While you may think that infants are too young to be affected by divorce, they're surprisingly intuitive. Even a 6-week-old can sense that his routine has been altered -- he no longer sees both parents daily, he's suddenly eating at a different time or sleeping in a new room. Schedule changes can be particularly anxiety-provoking for babies. "They need structure and continuity to feel safe and to trust that all is right with the world," says M. Gary Neuman, author of Helping Your Kids Cope With Divorce the Sandcastles Way.
It's least disruptive to keep an infant at home and have the noncustodial parent visit frequently for short periods -- an hour a day, for example, or two hours three times a week. "For the first three months of my son's life, I had his dad come to my house whenever he wanted to see the baby," says a mom in Chagrin Falls, OH, who split from her child's father before giving birth. If the baby must move back and forth between households, try to maintain the same naptime, feeding schedule, and bedtime rituals in each place. While you needn't re-create the nursery down to the Pooh Bear nightlight, purchasing two sets of identical sheets or bumpers can make an infant feel more at ease. Always make sure any favorite blankie or stuffed animal travels from house to house.
An infant can sense if you're depressed or angry and may also interpret hostility, sadness, or withdrawal as a reflection of your feelings for him. This can erode his sense of security and confidence, so it's crucial to deal with your own personal demons. "See a counselor, a rabbi, a minister; join a divorce support group; lean on your friends," advises Neuman. Be extra demonstrative with your baby, both physically and emotionally -- you can't hug him too many times a day.

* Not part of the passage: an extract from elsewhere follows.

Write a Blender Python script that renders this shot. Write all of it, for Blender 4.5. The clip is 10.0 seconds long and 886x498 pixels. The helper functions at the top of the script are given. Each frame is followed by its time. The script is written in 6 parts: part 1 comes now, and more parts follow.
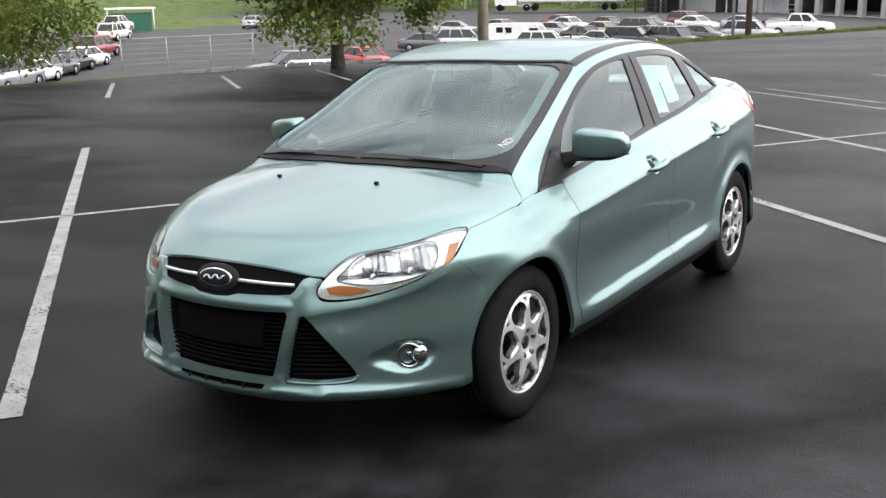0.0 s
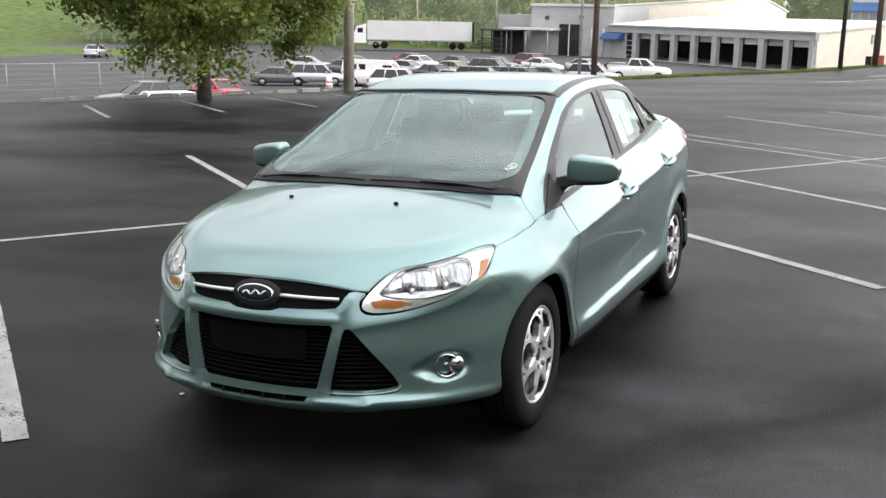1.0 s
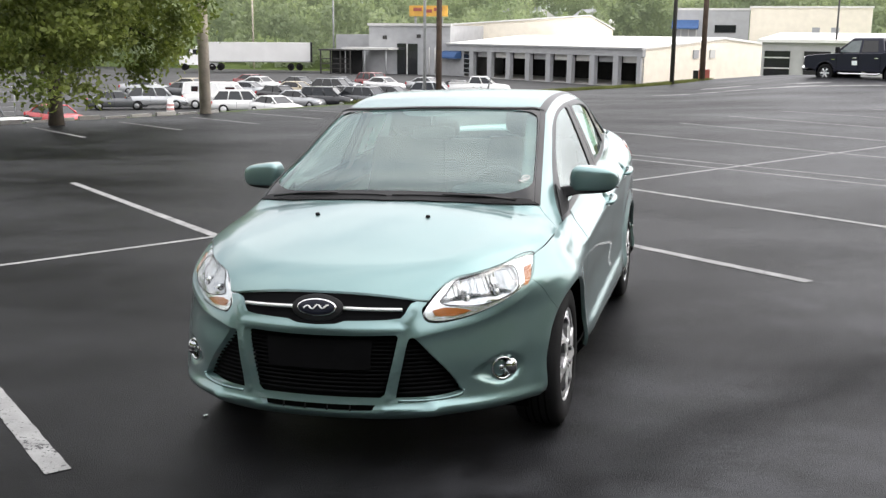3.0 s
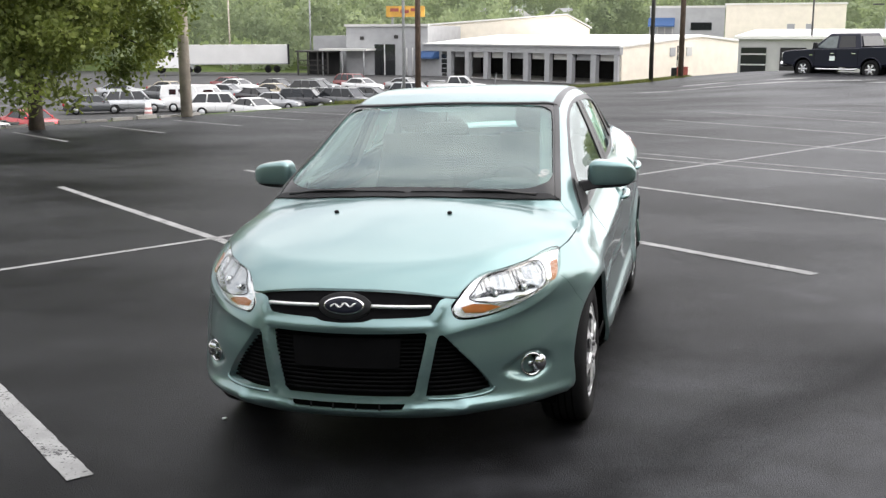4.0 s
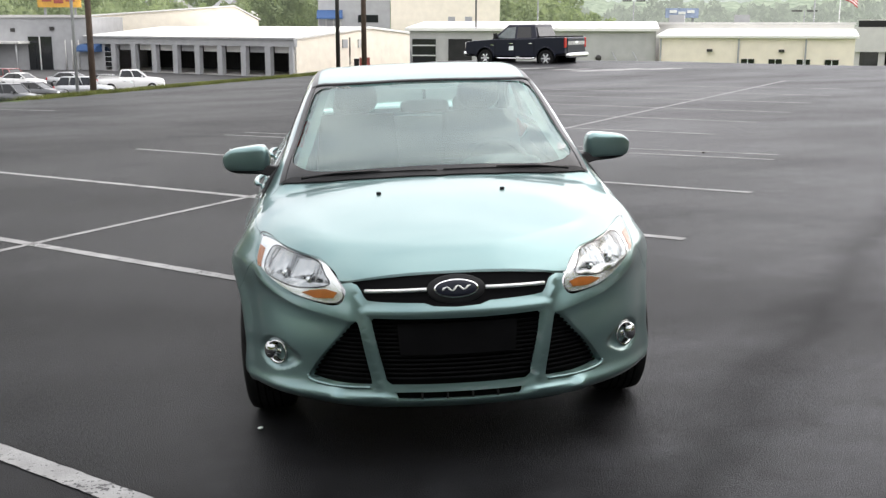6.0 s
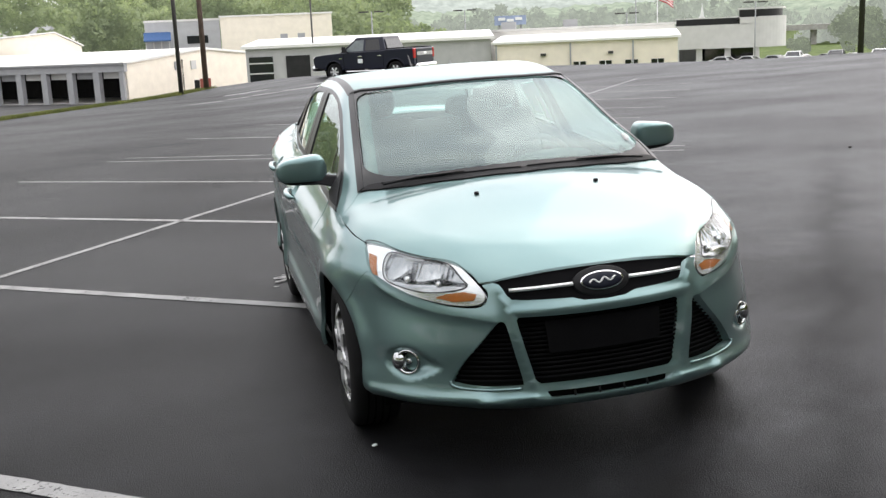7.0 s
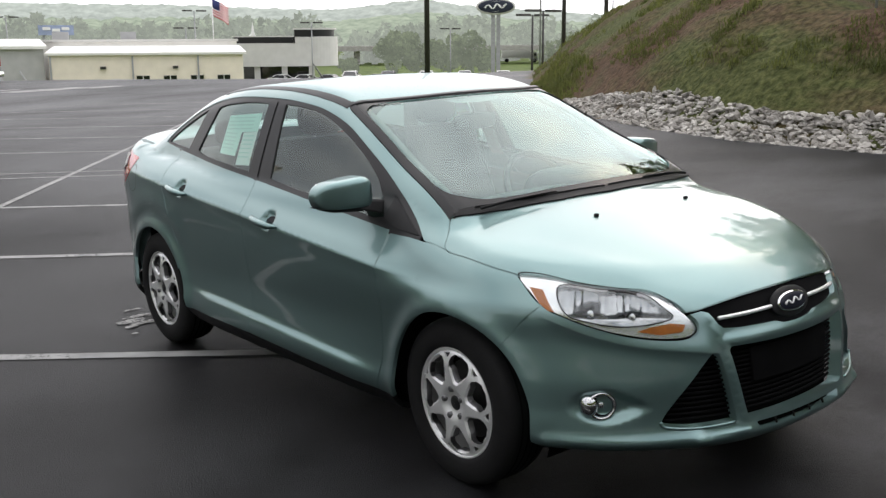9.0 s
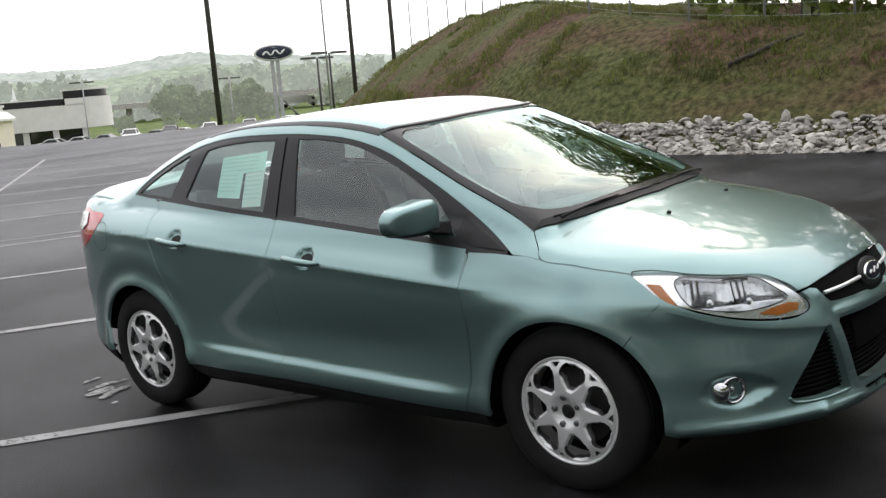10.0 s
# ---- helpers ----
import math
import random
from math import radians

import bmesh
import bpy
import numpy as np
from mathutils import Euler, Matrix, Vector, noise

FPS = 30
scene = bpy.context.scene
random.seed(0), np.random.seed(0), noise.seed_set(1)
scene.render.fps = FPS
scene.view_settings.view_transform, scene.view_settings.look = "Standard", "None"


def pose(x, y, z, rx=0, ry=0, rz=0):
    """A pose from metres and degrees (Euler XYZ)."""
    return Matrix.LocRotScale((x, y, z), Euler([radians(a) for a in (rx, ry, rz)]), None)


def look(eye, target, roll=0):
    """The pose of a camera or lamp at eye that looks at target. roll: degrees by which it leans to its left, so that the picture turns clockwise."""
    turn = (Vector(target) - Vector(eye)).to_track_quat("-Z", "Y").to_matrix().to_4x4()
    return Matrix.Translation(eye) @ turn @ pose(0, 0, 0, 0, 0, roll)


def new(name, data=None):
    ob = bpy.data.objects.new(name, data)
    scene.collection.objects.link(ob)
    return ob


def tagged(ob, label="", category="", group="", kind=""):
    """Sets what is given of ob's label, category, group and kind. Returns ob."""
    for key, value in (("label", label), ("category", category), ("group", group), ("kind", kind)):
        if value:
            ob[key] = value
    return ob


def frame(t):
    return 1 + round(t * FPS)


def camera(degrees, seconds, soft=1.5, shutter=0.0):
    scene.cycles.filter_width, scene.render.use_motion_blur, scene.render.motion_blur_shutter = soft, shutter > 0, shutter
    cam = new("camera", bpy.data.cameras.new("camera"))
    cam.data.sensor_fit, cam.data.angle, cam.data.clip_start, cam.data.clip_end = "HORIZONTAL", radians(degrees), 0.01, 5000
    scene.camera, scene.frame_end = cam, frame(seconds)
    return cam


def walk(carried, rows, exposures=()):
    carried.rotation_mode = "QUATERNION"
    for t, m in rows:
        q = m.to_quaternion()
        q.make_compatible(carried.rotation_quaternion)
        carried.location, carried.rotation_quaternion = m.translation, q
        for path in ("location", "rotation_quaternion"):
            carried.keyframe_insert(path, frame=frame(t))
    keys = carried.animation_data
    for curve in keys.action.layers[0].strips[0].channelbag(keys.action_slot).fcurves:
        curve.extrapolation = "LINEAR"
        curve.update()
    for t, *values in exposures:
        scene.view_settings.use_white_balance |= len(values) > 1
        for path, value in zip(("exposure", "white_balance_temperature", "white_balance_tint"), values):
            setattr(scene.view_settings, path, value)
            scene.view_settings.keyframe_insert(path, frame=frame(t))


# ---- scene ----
cam = camera(46.3, 10.0, soft=1.4)
# the lot falls gently: its plane, in which the path is given, against the level world
LOT = Vector((0.032, -0.02, 1.0)).rotation_difference(Vector((0, 0, 1))).to_matrix().to_4x4()
PATH = [
    (0, (2.778, -4.814, 1.642), (1.709, -3.185, 1.19), -2.0),
    (0.5, (2.484, -5.12, 1.622), (1.527, -3.412, 1.215), -1.1),
    (1, (2.254, -5.353, 1.627), (1.441, -3.567, 1.237), -0.2),
    (1.5, (1.941, -5.516, 1.626), (1.232, -3.683, 1.253), -2.7),
    (2, (1.694, -5.694, 1.611), (1.088, -3.822, 1.251), -2.3),
    (2.5, (1.586, -5.805, 1.637), (1.057, -3.909, 1.282), -2.0),
    (3, (1.543, -5.816, 1.634), (1.015, -3.921, 1.277), -1.0),
    (4.5, (1.072, -5.825, 1.595), (0.609, -3.913, 1.238), -1.5),
    (5, (0.649, -5.887, 1.578), (0.247, -3.962, 1.213), 1.0),
    (5.5, (0.202, -5.852, 1.576), (0.07, -3.895, 1.184), 0.9),
    (7, (-1.347, -5.557, 1.557), (-0.915, -3.642, 1.176), -4.6),
    (7.5, (-1.843, -5.295, 1.559), (-1.272, -3.417, 1.177), -2.3),
    (8, (-2.265, -4.963, 1.569), (-1.421, -3.202, 1.134), -3.0),
    (8.5, (-2.674, -4.534, 1.62), (-1.637, -2.877, 1.197), -2.5),
    (9, (-3.092, -4.17, 1.649), (-1.897, -2.618, 1.246), -2.5),
    (9.5, (-3.458, -3.738, 1.641), (-2.119, -2.31, 1.229), -7.3),
    (10, (-3.886, -3.387, 1.643), (-2.393, -2.105, 1.286), -6.7),
]
walk(cam, [(t, LOT @ look(eye, target, roll)) for t, eye, target, roll in PATH],
     exposures=[(0, .44, 6500, 14.5), (5.5, .38, 6500, 14.5), (7.5, .20, 6500, 14.5), (9.0, -.04, 6500, 14.5), (10.0, .10, 6500, 14.5)])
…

Then be prepared for some fallout: Babies whose parents are going through a divorce may cry more often and sleep less soundly than those living in intact households. This is a natural reaction to stress and should subside within a couple of months, after they've adjusted to the new routine. They may also experience more severe separation anxiety (which typically crops up at 8 or 9 months). "When something is taken away from you, in this case a parent, it's natural to want to hold on tight to what you have left," says Arnold Stolberg, Ph.D., professor of psychology at Virginia Commonwealth University, in Richmond. Until his anxiety eases, every time you leave your child with his other parent, be sure to reassure him that you're coming back. While he may not understand the words, he'll pick up on your soothing tone. The good news about splitting up while your child is a baby is that, all other things being equal, he may ultimately suffer fewer adverse effects from a divorce than an older child, since he won't remember his parents ever having been together.